Regional development programmes and poverty reduction

Question

What evidence is there of the performance or impact of regional development programmes in reducing poverty at the national level? What aid delivery channels have been most effective in this regard?

Summary

This report looks into the actual performance, and possibly impact, of regional development programmes on national-level poverty reduction and associated factors such as ‘good governance’.

The evidence base presents some strengths, such as the availability of diverse and rigorous evaluations, but also significant difficulties, most notably the lack of clear data on impact, the weak connection to poverty reduction, and the frequent lack of group-specific information (e.g. on gender). Crucially, effects on poverty cannot be attributed to regional programmes only, due to the large complex of variables that shape impact.
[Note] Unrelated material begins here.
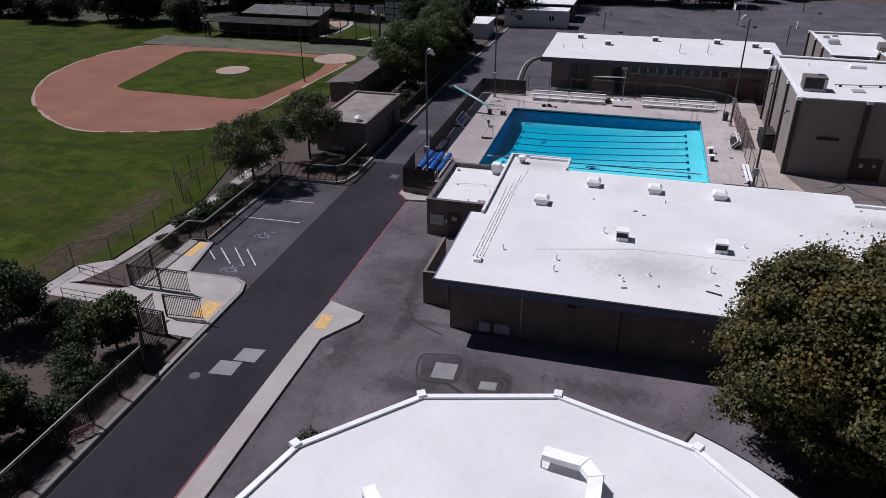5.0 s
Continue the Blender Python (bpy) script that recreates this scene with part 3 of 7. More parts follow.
structure("foul_ground", Shape().prism(rect(-100, -49.9, 134.7, 142.0), -0.055, -0.042), plain("dull_worn_turf", (0.066, 0.070, 0.046), 0.95, 0, 0.35, 0.3, 6), "dull worn turf behind the home plate", "grass")


def disc(name, x, y, rx, ry, z0, z1, mat, label, cat, turn=0.0, n=28):
    pts = []
    for i in range(n):
        a = 2 * math.pi * i / n
        u, w = rx * math.cos(a), ry * math.sin(a)
        pts.append((x + u * math.cos(turn) - w * math.sin(turn), y + u * math.sin(turn) + w * math.cos(turn)))
    return structure(name, Shape().prism(pts, z0, z1), mat, label, cat)


# turf coloured dark for the tree shade over it
structure("grass_verge", Shape().prism([(-205, 142.1), (-52.2, 142.1), (-52.2, 215), (-205, 215)], G - 0.015, -0.11), plain("shaded_rough_turf", (0.030, 0.038, 0.016), 0.95, 0, 0.4, 0.2, 5), "rough turf under the far trees, their shade in its dark colour", "grass")
solid("home_plate", Shape().box(-61.95, -61.5, 131.8, 132.25, -0.012, 0.0), WHITE_PAINT, "white rubber home plate on the clay", "home plate")
disc("pitching_mound", -74.0, 121.0, 2.5, 2.6, -0.03, 0.05, PALE_CLAY, "pale round clay pitching mound", "pitching mound")
disc("home_plate_circle", -61.8, 132.0, 3.4, 3.5, -0.03, -0.012, PALE_CLAY, "pale clay circle round home plate", "home plate")

# white lines painted on the grass
s = Shape()
for a, b in (((-82.15, 26.2), (-92.3, 53.8)), ((-92.3, 53.8), (-122.2, 42.3)), ((-91.8, 30.1), (-99.5, 50.7)), ((-97.7, 32.4), (-103.9, 49.5)), ((-102.9, 34.5), (-110.7, 47.1)), ((-110, 36), (-116, 44.5))):
    ribbon(s, [a, b], 0.10, -0.059, -0.052)
structure("field_line", s, FAINT_PAINT, "faint white chalk lines on the grass", "field marking")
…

Nevertheless, the literature offers the following points:

  • Regional development programmes have generally yielded performance and impact that are average – on par with national programmes – and highly variable from one programme to another, in terms of relevance, effectiveness, sustainability and efficiency.
  • Identified obstacles to successful performance and impact have included:
    – Diverging incentives and interests.
    – A lack of national ownership and consultation.
    – A lack of coordination and gaps in national-regional connections.
    – Sectoral segmentation.
    – Limited capacities for regional support.
    – Poor programming and execution, in planning, implementation, resource levels and allocation, and knowledge management (including on baselines and monitoring).
  • Identified enabling factors that support successful performance and impact have included:
    – Broad consultations with national and regional actors (governments, international agencies, civil society), as well as national ownership.
    – Effective institutional arrangements, such as UNDP’s regional service centres, and effective policy arrangements (e.g. taking time to set up accountability structures).
    – Linkages between national and regional programmes.
    – Identifying the value-added of a regional approach and agencies’ comparative advantages.
    – Selecting the best funding modaliies, such as a blending of aid and loans for large projects.